Contracomunicação reúne vários escritos de Décio Pignatari, alguns inéditos, outros já publicados nos jornais. Os inúmeros assuntos abordados, aparentemente heterogêneos, encerram uma visão geral e dinâmica de cultura: poesia e futebol, linguística e fotonovela, cinema e televisão, ensino e comunicação. E lá estão, presentes, os marcos obsessivos da criatividade, segundo DP: Mallarmé e Oswald de Andrade.
Não está o leitor diante de um livro de ensaios, comum, "normal", em que o "lúcido" ou o "erudito" ensaísta já pagou a hóstia do conhecimento e aguarda as loas ou endechas da crítica. Nem se trata de um livro polêmico, no sentido acadêmico, a discutir as vírgulas das gramáticas de todos os gêneros. Aqui, o ensaio é poesia; não o perfume poetizante, mas no sentido essencial do fazer grego.

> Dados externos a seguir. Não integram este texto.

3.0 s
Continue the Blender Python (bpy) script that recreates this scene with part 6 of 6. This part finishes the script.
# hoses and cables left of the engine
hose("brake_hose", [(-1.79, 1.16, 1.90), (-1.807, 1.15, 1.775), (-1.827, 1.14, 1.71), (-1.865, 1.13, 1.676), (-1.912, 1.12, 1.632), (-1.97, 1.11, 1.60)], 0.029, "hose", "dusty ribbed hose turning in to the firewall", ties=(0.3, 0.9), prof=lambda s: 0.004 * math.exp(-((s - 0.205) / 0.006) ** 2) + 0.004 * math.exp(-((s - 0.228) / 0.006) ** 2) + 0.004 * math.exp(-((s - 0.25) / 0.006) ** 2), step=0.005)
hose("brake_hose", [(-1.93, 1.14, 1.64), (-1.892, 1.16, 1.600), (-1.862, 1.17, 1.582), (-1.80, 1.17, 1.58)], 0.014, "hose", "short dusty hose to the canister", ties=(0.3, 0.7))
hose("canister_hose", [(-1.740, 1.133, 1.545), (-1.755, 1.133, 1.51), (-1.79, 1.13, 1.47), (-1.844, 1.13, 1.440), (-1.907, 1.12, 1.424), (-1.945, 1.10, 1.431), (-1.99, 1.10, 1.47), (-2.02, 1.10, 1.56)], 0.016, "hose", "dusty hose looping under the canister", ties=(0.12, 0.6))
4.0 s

Aqui, também, metamontagem de corte ou flashes, estamos na acronologia, na descontinuidade, na inauguração permanente do saber perceber e logo dizer. DP não está mais preocupado em mostrar o 2 + 2 = 4 do assunto (pergunte-se a Ezra Pound se alguma vez esteve), em provar, explicar tim-tim por tim-tim porque isso ou aquilo. Quem estiver só nessa, remeta-se aos verbetes das boas enciclopédias. Poesia não é só verso. O veículo não é só o logos, nem o logaritmo alquímico de alguma nova teoria estruturalista sobre o sobre. Quando, por exemplo, fala de cinema, é preciso mover nas águas de um Myra Breckenridge e ao largo dos cidadãos acima de qualquer suspeita, dos quais, aliás, estamos fartos.
E, no momento em que o Governo se manifesta preocupado com o índice cultural das emissoras de televisão, o seu artigo a respeito da TV Cultura de São Paulo é mais do que um aparte; é um alerta. É preciso que autoridades e professores se convençam de vez que a cultura mora na linguagem e, não, nos "conteúdos". Que, na era do ensino audiovisual, da tecnologia galopante, pôr um figurão, paletó e gravata (óculos também seria o ideal), sentado, estático, verborrágico, equivale a permanecer brigando com o "meio", com o veículo, em decorrência, com o público diante do vídeo. Tiro pela culatra - pano rápido - comercial, por favor.
No entanto, o centro de convergência dos assuntos desse livro é a tese do novo, aquela que diz que sem o incomunicável (o novo), não há comunicação. Surpreendente, insólita, escandalosa? Oportuna. O esforço de pensar exigido pelos problemas de informação, código, mensagem, signo, repertório, entropia, diante da ascensão dos veículos de massa no mundo que saiu da mecânica para a eletrodinâmica (Cassirer), foi passado pra trás pelo imediato enxame de comunicadores, comunicólogos, comuniquistas, comunicalistas, comunicalóides, comunicadeiros, em suma, vasos comunicantes do apelo na bolsa de editores, programadores etc. Poucos seguiram as pegadas de Colin Cherry. Comunicação tornou-se um paraíso de facilidades conferenciais, oscilando entre o comércio e a empatia. Ora, era preciso dizer o óbvio não superficial, expulsar os amadores do templo.
Muitos poderão dizer (e até mesmo pensar) que Contracomunicação não tem seriedade. Sim, a tal "seriedade", aquela mesma que, em série, matou as ninfas em troca de um comprimido de Melhoral ou que criou as academias. E basta.